SHARMINI PERIES: We know for a fact that the State of Israel has been very active in the United States trying to get various states, universities, to adopt legislation or acts of this sort and procedures within their organizations to deal with this issue of the BDS Campaign – Boycott, Divestment and Sanctions Campaign — against Israel, which they consider an attack on the State of Israel. Now, does this enable now this Department of Education to take this definition as you have described and try to apply it when it comes to the universities?

CHARLOTTE SILVER: Well, they can try, but they will be challenged in court, and there are a lot of precedents, including our Constitution, that are on the side of students who wish to organize around Palestinian rights. I think it’s very important to know that the attempts to target Palestinian activism on college campuses have been going on for many years, and specifically Zionist and pro-Israel groups have been trying to get the Department of Education to open up a Title VI investigation into these Palestinian rights groups, because they are such a robust movement on college campuses around the country revolving around Palestinian activism, and it’s getting stronger and stronger. But the Department of Education has not once opened an investigation. They’ve, in fact, soundly rejected the idea that criticizing Israel, criticizing Zionism, is tantamount to anti-Semitism. In 2013, the DOE threw out at least four complaints into UC Berkeley, UC Santa Cruz, Rutgers University and UC Irvine. They concluded that what students were doing was not anti-Semitic.

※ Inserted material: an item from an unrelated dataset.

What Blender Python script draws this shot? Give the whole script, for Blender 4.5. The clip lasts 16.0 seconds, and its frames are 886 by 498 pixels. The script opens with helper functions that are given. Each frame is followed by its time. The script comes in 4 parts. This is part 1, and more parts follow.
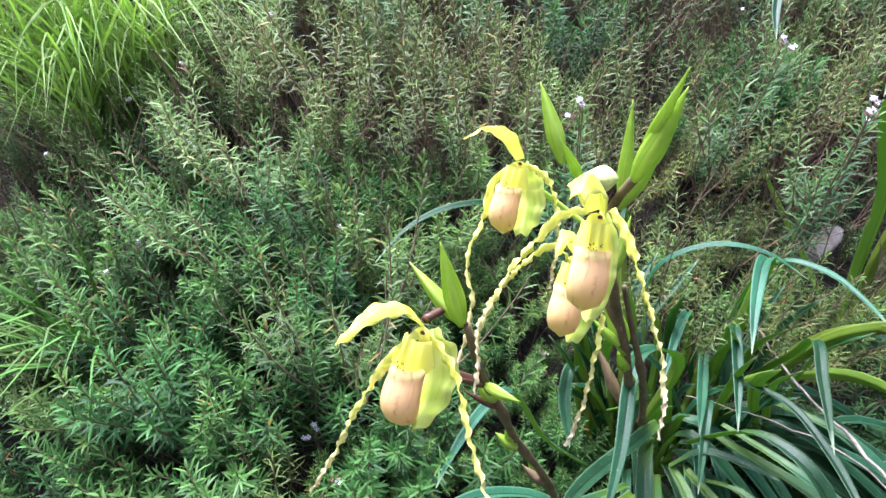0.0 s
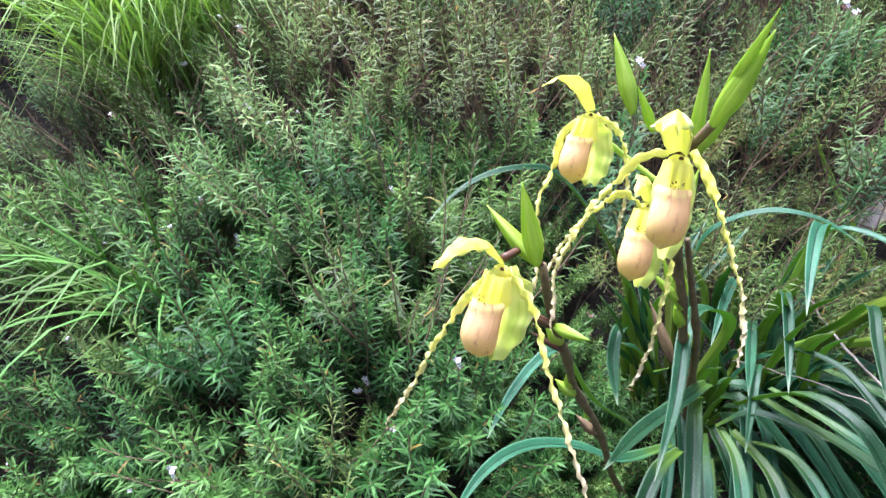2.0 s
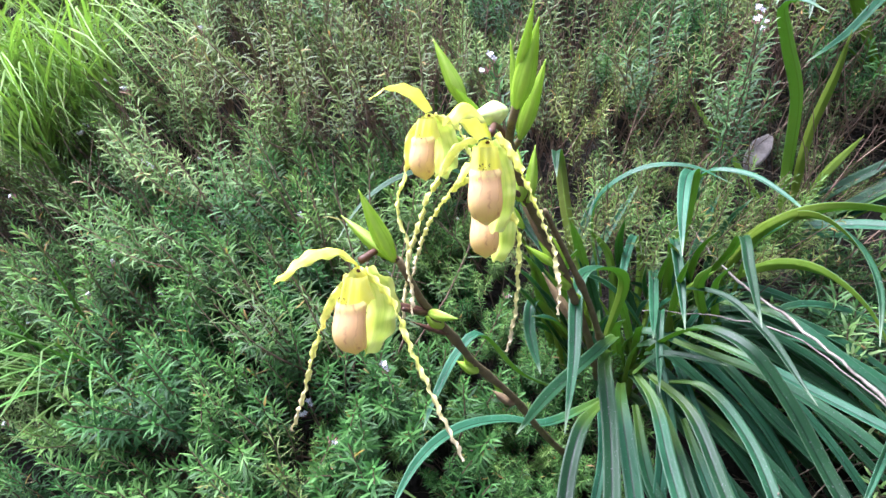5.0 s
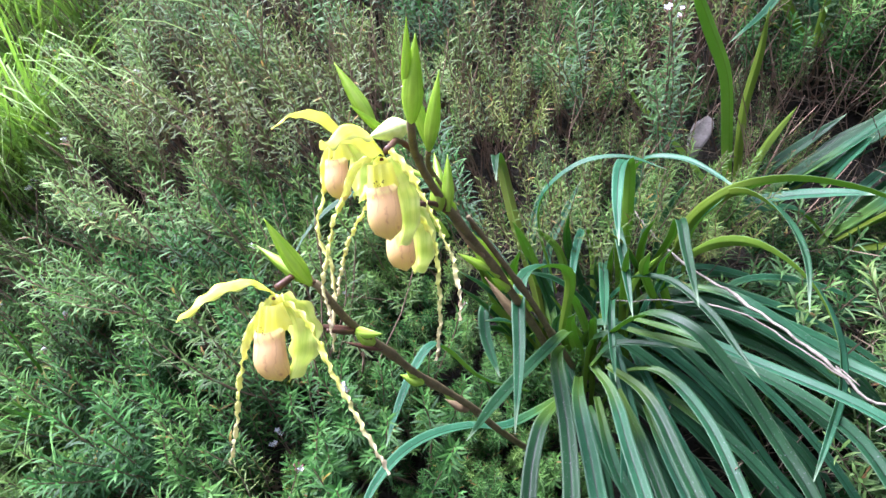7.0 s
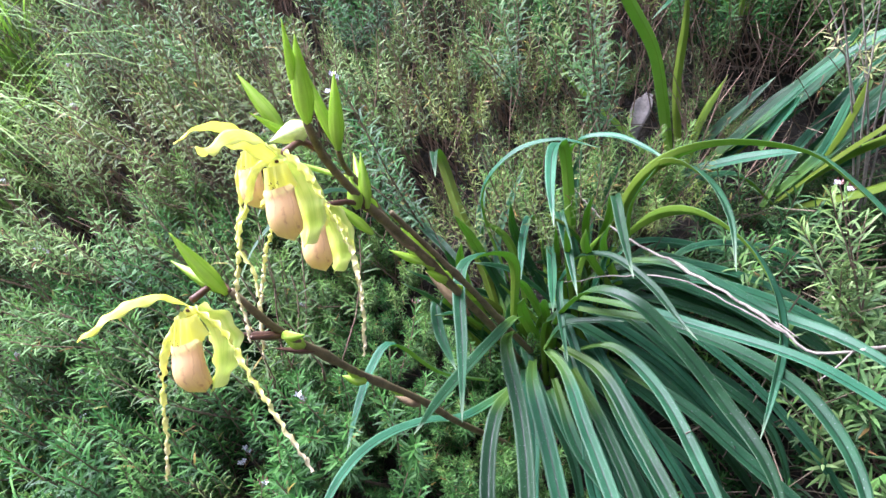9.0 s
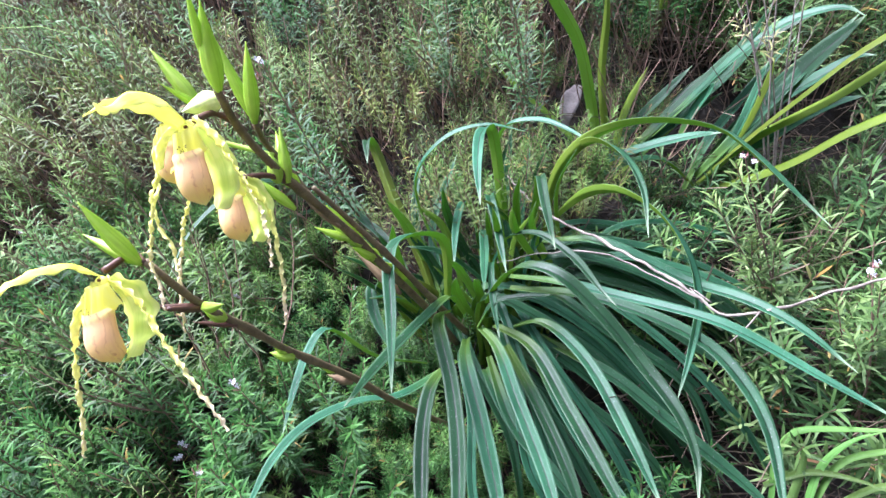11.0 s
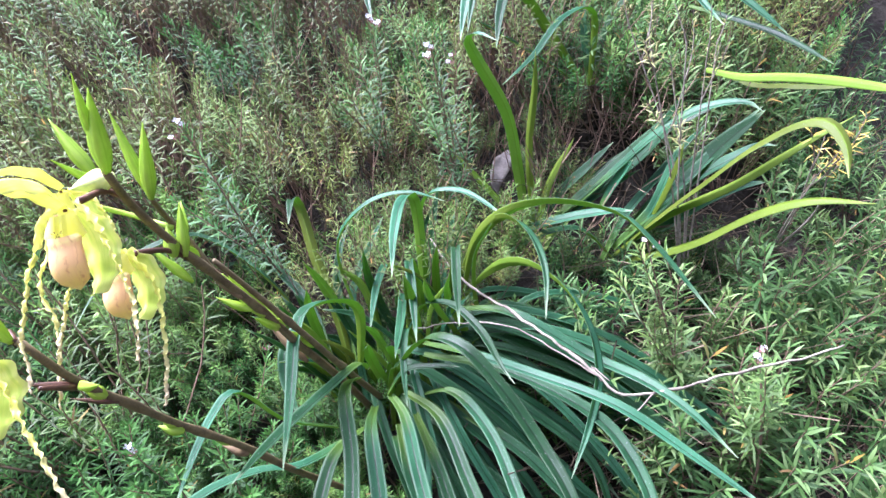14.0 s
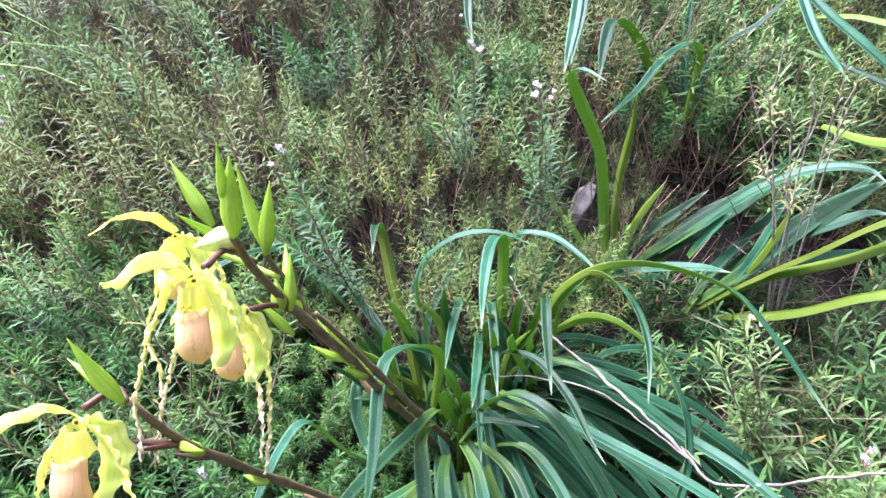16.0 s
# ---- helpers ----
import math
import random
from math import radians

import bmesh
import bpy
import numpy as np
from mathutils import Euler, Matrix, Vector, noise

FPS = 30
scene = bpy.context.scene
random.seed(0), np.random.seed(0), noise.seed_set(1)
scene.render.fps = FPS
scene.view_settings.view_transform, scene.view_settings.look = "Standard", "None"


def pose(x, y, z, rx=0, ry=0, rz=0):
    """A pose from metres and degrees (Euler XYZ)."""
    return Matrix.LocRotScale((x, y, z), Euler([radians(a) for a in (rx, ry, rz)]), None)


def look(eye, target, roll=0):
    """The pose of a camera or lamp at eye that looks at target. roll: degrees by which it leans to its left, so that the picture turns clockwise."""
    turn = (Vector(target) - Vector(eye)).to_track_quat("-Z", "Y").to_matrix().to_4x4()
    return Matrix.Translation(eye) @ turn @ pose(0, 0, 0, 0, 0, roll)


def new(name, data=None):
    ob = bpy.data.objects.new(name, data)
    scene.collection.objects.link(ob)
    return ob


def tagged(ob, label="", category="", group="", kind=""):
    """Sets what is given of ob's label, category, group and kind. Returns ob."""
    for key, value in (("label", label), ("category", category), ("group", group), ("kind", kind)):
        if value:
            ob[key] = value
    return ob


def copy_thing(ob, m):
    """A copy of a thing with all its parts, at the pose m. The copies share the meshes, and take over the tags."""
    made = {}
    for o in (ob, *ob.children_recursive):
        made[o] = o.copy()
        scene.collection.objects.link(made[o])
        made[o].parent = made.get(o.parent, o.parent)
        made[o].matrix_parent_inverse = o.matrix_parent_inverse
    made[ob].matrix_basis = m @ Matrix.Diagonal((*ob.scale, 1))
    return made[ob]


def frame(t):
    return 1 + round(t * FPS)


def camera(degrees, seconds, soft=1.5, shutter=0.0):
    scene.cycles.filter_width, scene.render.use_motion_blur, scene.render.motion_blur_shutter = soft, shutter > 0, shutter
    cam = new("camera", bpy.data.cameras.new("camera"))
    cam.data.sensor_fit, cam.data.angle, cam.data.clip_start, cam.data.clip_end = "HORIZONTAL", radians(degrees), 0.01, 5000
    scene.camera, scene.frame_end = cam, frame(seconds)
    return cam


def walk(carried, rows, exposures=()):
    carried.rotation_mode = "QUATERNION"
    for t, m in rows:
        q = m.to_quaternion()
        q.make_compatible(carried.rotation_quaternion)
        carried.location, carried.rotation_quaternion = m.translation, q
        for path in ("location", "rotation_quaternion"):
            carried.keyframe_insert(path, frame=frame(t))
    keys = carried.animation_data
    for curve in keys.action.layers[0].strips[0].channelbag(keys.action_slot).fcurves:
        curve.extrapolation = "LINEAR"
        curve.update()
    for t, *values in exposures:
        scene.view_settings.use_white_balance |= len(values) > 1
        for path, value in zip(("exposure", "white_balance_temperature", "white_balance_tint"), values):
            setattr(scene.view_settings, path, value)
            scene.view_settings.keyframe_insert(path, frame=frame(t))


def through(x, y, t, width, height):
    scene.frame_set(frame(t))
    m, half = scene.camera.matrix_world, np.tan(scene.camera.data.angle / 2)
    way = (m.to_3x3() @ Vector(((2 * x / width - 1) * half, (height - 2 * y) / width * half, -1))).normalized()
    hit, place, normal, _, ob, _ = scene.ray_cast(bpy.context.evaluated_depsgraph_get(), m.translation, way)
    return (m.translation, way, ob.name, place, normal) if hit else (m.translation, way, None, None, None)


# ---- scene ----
cam = camera(73.0, 16.0, 1.5)
PATH = [
    (0, (0.0500, 0.0417, 1.1438), (-0.0470, 1.9959, 0.7295), -0.55),
    (0.5, (0.0370, 0.0387, 1.1458), (-0.0590, 1.9927, 0.7301), -0.46),
    (1, (0.0240, 0.0326, 1.1345), (-0.0840, 1.9803, 0.6932), 0.03),
    (1.5, (0.0140, 0.0179, 1.1283), (-0.1330, 1.9574, 0.6628), -0.20),
    (2, (0.0080, 0.0109, 1.1166), (-0.1720, 1.9448, 0.6395), 0.09),
    (2.5, (0.0090, 0.0031, 1.1068), (-0.1650, 1.9351, 0.6199), -0.39),
    (3, (0.0260, -0.0085, 1.1138), (-0.1060, 1.9240, 0.6160), -2.18),
    (3.5, (0.0510, -0.0110, 1.1095), (-0.0410, 1.9204, 0.5984), -3.55),
    (4, (0.0720, -0.0235, 1.1107), (0.0240, 1.9090, 0.5977), -4.70),
    (4.2, (0.0790, -0.0269, 1.1136), (0.0180, 1.9072, 0.6082), -6.01),
    (6.3, (0.1560, -0.0361, 1.1097), (0.1360, 1.9198, 0.6925), -14.22),
    (6.5, (0.1650, -0.0383, 1.1098), (0.1300, 1.9161, 0.6870), -14.81),
    (7, (0.1740, -0.0421, 1.1006), (0.1530, 1.9106, 0.6685), -16.60),
    (7.5, (0.1910, -0.0469, 1.0942), (0.1860, 1.9035, 0.6518), -17.53),
    (8, (0.2040, -0.0491, 1.0890), (0.2050, 1.9018, 0.6485), -19.01),
    (8.5, (0.2180, -0.0499, 1.0832), (0.2410, 1.9031, 0.6527), -20.22),
    (9, (0.2360, -0.0558, 1.0666), (0.2610, 1.8973, 0.6366), -22.35),
    (11.3, (0.2610, -0.0852, 1.0128), (0.4371, 1.8528, 0.5510), -23.11),
    (11.5, (0.2690, -0.0840, 1.0101), (0.4320, 1.8550, 0.5478), -23.23),
    (12, (0.2780, -0.0926, 1.0021), (0.4690, 1.8401, 0.5241), -22.95),
    (12.5, (0.2980, -0.1040, 0.9983), (0.5640, 1.8205, 0.5235), -22.11),
    (13, (0.3170, -0.1101, 1.0077), (0.6361, 1.8140, 0.5651), -20.80),
    (13.5, (0.3230, -0.1094, 1.0264), (0.6640, 1.8167, 0.6098), -20.35),
    (14, (0.3330, -0.1038, 1.0440), (0.6860, 1.8233, 0.6421), -19.48),
    (14.5, (0.3470, -0.0983, 1.0616), (0.6880, 1.8310, 0.6596), -19.22),
    (15, (0.3340, -0.0764, 1.0893), (0.6470, 1.8514, 0.6583), -17.69),
    (15.5, (0.3140, -0.0522, 1.1246), (0.5960, 1.8794, 0.6896), -15.57),
    (16, (0.2860, -0.0357, 1.1522), (0.5140, 1.9083, 0.7412), -14.37),
]
walk(cam, [(t, look(eye, target, roll)) for t, eye, target, roll in PATH], exposures=[(0, 2.64, 5400, 25), (4, 2.72, 5400, 25), (9, 2.82, 5400, 26), (12, 2.96, 5350, 29), (16, 3.04, 5400, 30)])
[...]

Since then, Israel advocacy groups have not relented in trying to eliminate the separation between what we consider to be anti-Jewish sentiment, and what we consider to be criticism of a State — Israel. Last year, they attempted to get the UC Regents’ Board to, again, adopt the State Department’s definition. The UC Regents’ Board didn’t do it. They wouldn’t do it. And, as these groups have continued to try, what we’ve actually seen over the years, over the last five, ten years, is that the division between, and our understanding of, criticizing Israel and anti-Semitism has gotten bigger. And that is one of the reasons why they are so threatened.

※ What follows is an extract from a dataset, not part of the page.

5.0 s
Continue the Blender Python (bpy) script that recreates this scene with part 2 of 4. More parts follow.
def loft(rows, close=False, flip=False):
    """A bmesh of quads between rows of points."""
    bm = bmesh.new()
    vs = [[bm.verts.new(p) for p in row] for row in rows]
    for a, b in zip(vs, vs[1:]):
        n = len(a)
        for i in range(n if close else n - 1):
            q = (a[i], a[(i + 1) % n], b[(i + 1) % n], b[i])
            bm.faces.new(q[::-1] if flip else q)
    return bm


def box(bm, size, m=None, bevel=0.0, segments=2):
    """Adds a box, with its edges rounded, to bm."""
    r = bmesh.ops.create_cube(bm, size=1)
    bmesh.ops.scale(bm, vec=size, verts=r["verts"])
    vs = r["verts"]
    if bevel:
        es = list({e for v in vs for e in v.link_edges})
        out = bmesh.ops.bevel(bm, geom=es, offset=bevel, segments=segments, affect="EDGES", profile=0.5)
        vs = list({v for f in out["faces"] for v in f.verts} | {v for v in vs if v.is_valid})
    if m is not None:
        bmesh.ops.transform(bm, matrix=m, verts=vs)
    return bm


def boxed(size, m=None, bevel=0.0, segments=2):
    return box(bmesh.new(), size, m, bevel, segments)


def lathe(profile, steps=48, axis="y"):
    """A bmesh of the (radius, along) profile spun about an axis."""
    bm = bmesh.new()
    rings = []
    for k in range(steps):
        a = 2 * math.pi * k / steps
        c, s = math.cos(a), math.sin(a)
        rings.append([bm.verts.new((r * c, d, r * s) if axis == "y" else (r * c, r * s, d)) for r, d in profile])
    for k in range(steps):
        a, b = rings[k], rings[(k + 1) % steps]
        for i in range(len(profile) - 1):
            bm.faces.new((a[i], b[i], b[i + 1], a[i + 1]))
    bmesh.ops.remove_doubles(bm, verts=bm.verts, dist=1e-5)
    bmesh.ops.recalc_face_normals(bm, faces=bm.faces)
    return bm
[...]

It’s also the reason why we’re seeing these groups resort to executive powers. They are circumventing due process and democratic processes and trying to impose their agenda from above, and that’s what this bill epitomizes. They introduced the bill two days before a vote. No one knew, no one had time to protest, to raise any kind of media awareness of the bill. They introduced two days before the bill, and it was passed unanimously. This is after the Department of Education had already investigated these complaints and renounced them.

And this isn’t the first time we’ve seen these groups resort to such higher powers to try to impose their agenda. In New York, over the summer, the Governor signed an Executive Decree to ban state agencies from working with companies that supposedly boycott Israel. He did that, even though there was legislation pending to do the same thing. So, we’re seeing that they are trying to circumvent due process and democratic processes to impose this agenda.

SHARMINI PERIES: Charlotte, this very controversial definition that the State Department has for anti-Semitism, where did it come from, and what support is there for that definition?

CHARLOTTE SILVER: Well, it originated in Europe, but the actual author, Kenneth Stern, of the State Department’s definition, has vehemently opposed it becoming law. He wrote a statement opposed to the UC Regents adopting it, to apply at their schools, and he is, again, opposed to the Senate Bill adopting it, as well. What he says is that it’s unconstitutional, and it poses a danger to free speech on campus for Jewish and non-Jewish students, alike. He writes these statements as someone who is opposed to boycott, divestment, sanctions. But he doesn’t believe that censoring discussion on campuses, especially college campuses, is a solution, which I think that the administrators of universities have agreed with, and that’s one of the reasons why these Israel advocacy groups are looking outside universities to try and impose on them this very anti-democratic measure.

SHARMINI PERIES: Charlotte, does this bill go beyond campuses, and does it apply to media outlets? For example, we at The Real News are very critical of some of the things that the State of Israel does.

CHARLOTTE SILVER: It’s focused on the Department of Education which could apply to schools — preschools through college campuses. It’s likely to be focused on college campuses because that’s where students are really organizing themselves.

SHARMINI PERIES: All right, Charlotte. I thank you so much for joining us today, and I’m sure you’ll be watching the passage and the implementation of this bill, which President Obama is expected to sign. If there are any blips, we’d like to hear back. Thanks for joining us.

CHARLOTTE SILVER: Thanks so much for having me.

SHARMINI PERIES: And thank you for joining us on The Real News Network.